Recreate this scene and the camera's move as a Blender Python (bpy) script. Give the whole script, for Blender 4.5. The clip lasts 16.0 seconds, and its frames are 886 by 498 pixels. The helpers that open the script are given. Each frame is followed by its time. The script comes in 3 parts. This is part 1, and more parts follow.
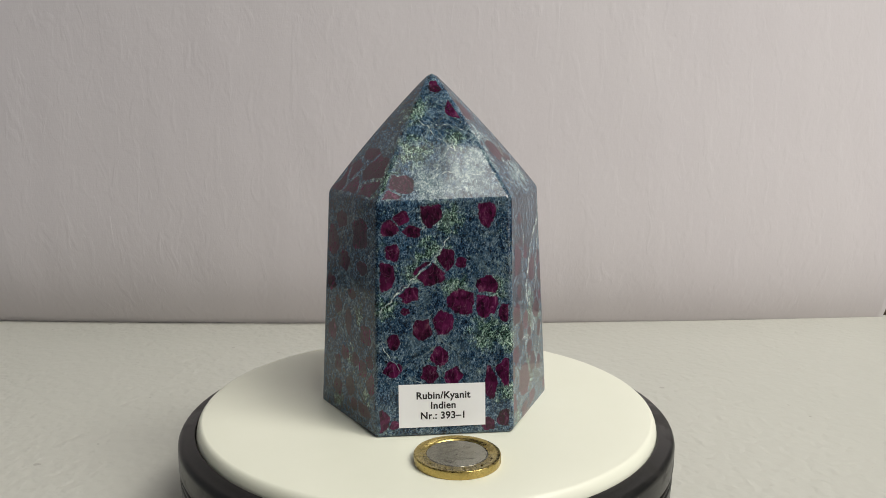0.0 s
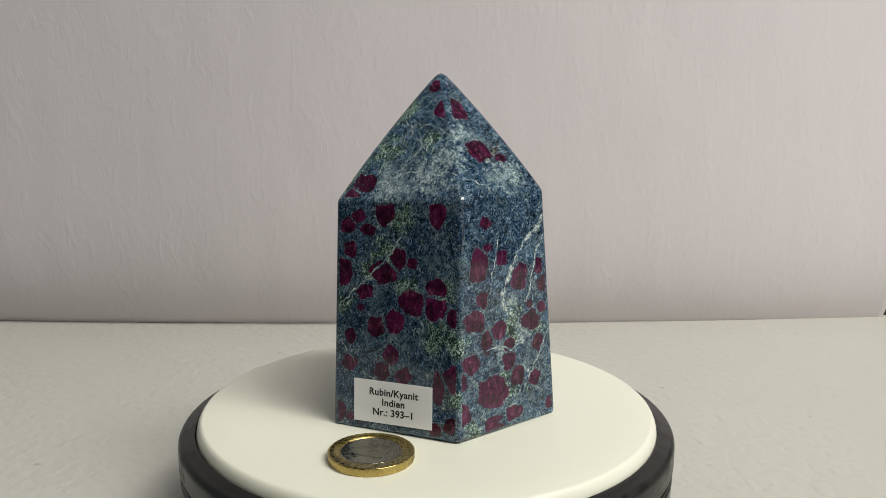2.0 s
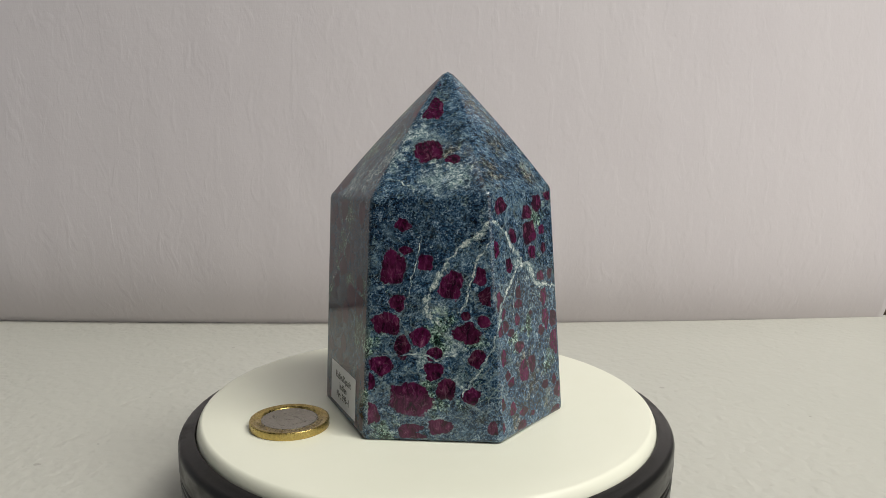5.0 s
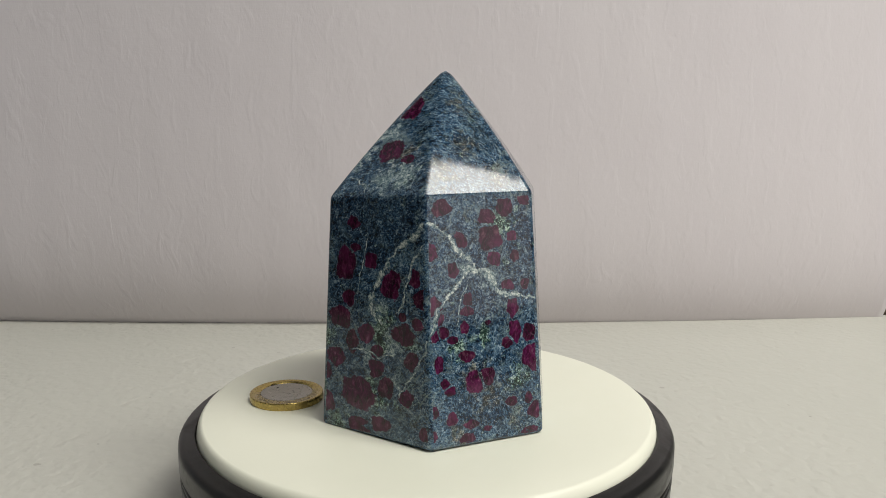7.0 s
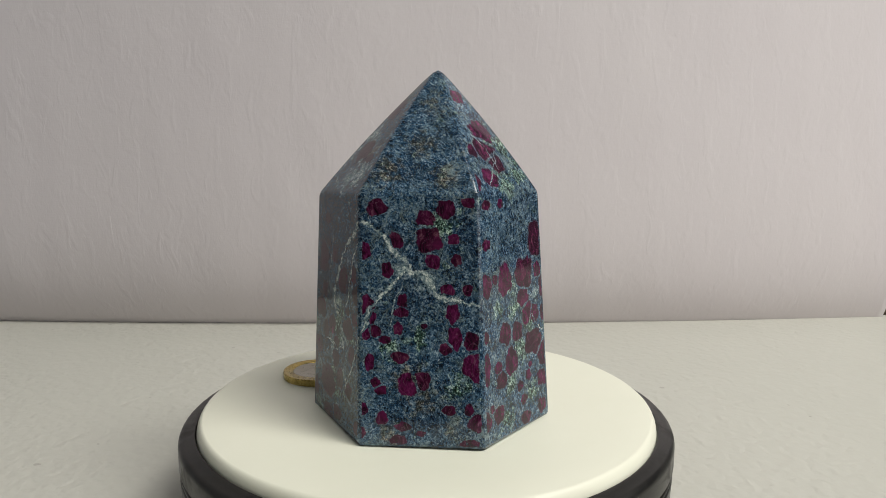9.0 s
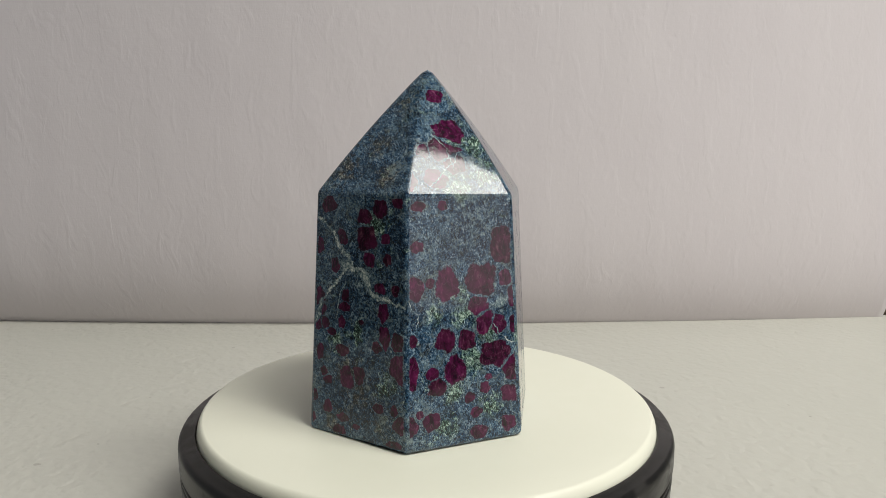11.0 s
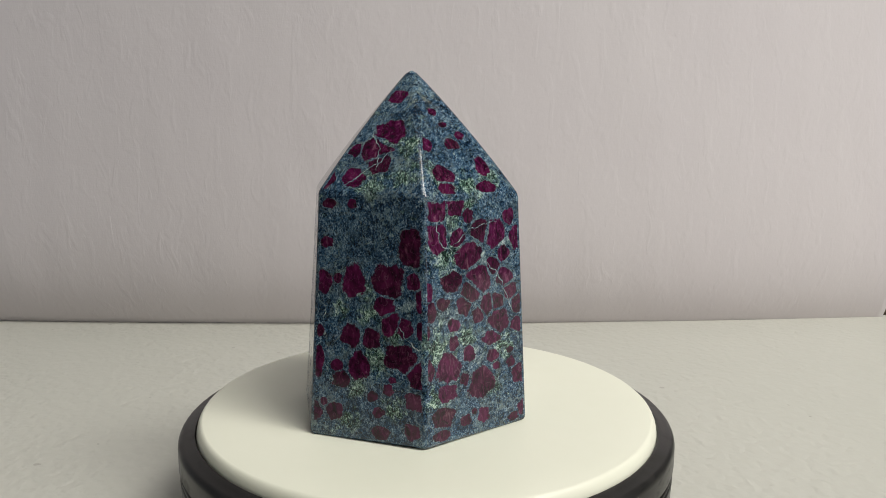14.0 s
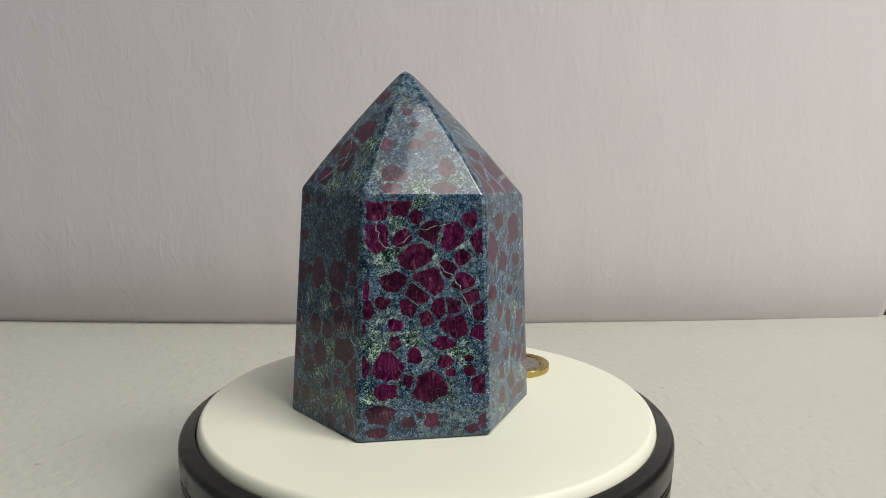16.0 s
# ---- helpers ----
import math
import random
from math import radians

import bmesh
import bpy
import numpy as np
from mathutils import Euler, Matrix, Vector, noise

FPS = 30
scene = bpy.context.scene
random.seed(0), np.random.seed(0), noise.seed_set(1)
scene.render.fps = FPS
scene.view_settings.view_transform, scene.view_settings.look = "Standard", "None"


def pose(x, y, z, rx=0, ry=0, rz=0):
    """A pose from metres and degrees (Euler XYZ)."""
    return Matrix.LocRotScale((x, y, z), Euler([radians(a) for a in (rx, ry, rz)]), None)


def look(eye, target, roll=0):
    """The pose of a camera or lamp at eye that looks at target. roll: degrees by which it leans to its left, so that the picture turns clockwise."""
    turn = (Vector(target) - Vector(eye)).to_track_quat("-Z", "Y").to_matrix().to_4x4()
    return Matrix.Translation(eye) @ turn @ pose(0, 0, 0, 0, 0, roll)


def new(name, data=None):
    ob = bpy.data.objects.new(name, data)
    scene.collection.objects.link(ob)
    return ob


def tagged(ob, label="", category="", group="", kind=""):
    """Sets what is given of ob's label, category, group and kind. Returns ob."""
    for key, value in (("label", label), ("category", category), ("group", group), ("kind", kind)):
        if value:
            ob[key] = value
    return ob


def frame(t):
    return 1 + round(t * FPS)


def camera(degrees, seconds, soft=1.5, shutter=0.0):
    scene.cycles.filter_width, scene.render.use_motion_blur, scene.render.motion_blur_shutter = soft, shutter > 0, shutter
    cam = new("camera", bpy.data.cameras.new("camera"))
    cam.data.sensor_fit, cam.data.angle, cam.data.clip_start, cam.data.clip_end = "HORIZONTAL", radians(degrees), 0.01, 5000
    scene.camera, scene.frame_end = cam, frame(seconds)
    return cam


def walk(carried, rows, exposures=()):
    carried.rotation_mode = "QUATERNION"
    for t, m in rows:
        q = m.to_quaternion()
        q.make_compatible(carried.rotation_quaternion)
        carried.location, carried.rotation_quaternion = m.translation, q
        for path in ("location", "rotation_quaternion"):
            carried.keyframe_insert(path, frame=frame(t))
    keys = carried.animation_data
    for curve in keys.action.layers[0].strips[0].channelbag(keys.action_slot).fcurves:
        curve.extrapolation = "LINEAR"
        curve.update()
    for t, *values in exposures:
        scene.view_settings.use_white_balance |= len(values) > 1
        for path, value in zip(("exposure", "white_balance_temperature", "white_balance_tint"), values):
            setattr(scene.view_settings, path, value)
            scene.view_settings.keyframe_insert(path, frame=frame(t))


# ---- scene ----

- - - -

WHAT YOU HAVE TO DO: Go through the listing above and write it all out exactly, leaving out any picture.

SOLUTION:
Recreate this scene and the camera's move as a Blender Python (bpy) script. Give the whole script, for Blender 4.5. The clip lasts 16.0 seconds, and its frames are 886 by 498 pixels. The helpers that open the script are given. Each frame is followed by its time. The script comes in 3 parts. This is part 1, and more parts follow.
0.0 s
2.0 s
5.0 s
7.0 s
9.0 s
11.0 s
14.0 s
16.0 s
# ---- helpers ----
import math
import random
from math import radians

import bmesh
import bpy
import numpy as np
from mathutils import Euler, Matrix, Vector, noise

FPS = 30
scene = bpy.context.scene
random.seed(0), np.random.seed(0), noise.seed_set(1)
scene.render.fps = FPS
scene.view_settings.view_transform, scene.view_settings.look = "Standard", "None"


def pose(x, y, z, rx=0, ry=0, rz=0):
    """A pose from metres and degrees (Euler XYZ)."""
    return Matrix.LocRotScale((x, y, z), Euler([radians(a) for a in (rx, ry, rz)]), None)


def look(eye, target, roll=0):
    """The pose of a camera or lamp at eye that looks at target. roll: degrees by which it leans to its left, so that the picture turns clockwise."""
    turn = (Vector(target) - Vector(eye)).to_track_quat("-Z", "Y").to_matrix().to_4x4()
    return Matrix.Translation(eye) @ turn @ pose(0, 0, 0, 0, 0, roll)


def new(name, data=None):
    ob = bpy.data.objects.new(name, data)
    scene.collection.objects.link(ob)
    return ob


def tagged(ob, label="", category="", group="", kind=""):
    """Sets what is given of ob's label, category, group and kind. Returns ob."""
    for key, value in (("label", label), ("category", category), ("group", group), ("kind", kind)):
        if value:
            ob[key] = value
    return ob


def frame(t):
    return 1 + round(t * FPS)


def camera(degrees, seconds, soft=1.5, shutter=0.0):
    scene.cycles.filter_width, scene.render.use_motion_blur, scene.render.motion_blur_shutter = soft, shutter > 0, shutter
    cam = new("camera", bpy.data.cameras.new("camera"))
    cam.data.sensor_fit, cam.data.angle, cam.data.clip_start, cam.data.clip_end = "HORIZONTAL", radians(degrees), 0.01, 5000
    scene.camera, scene.frame_end = cam, frame(seconds)
    return cam


def walk(carried, rows, exposures=()):
    carried.rotation_mode = "QUATERNION"
    for t, m in rows:
        q = m.to_quaternion()
        q.make_compatible(carried.rotation_quaternion)
        carried.location, carried.rotation_quaternion = m.translation, q
        for path in ("location", "rotation_quaternion"):
            carried.keyframe_insert(path, frame=frame(t))
    keys = carried.animation_data
    for curve in keys.action.layers[0].strips[0].channelbag(keys.action_slot).fcurves:
        curve.extrapolation = "LINEAR"
        curve.update()
    for t, *values in exposures:
        scene.view_settings.use_white_balance |= len(values) > 1
        for path, value in zip(("exposure", "white_balance_temperature", "white_balance_tint"), values):
            setattr(scene.view_settings, path, value)
            scene.view_settings.keyframe_insert(path, frame=frame(t))


# ---- scene ----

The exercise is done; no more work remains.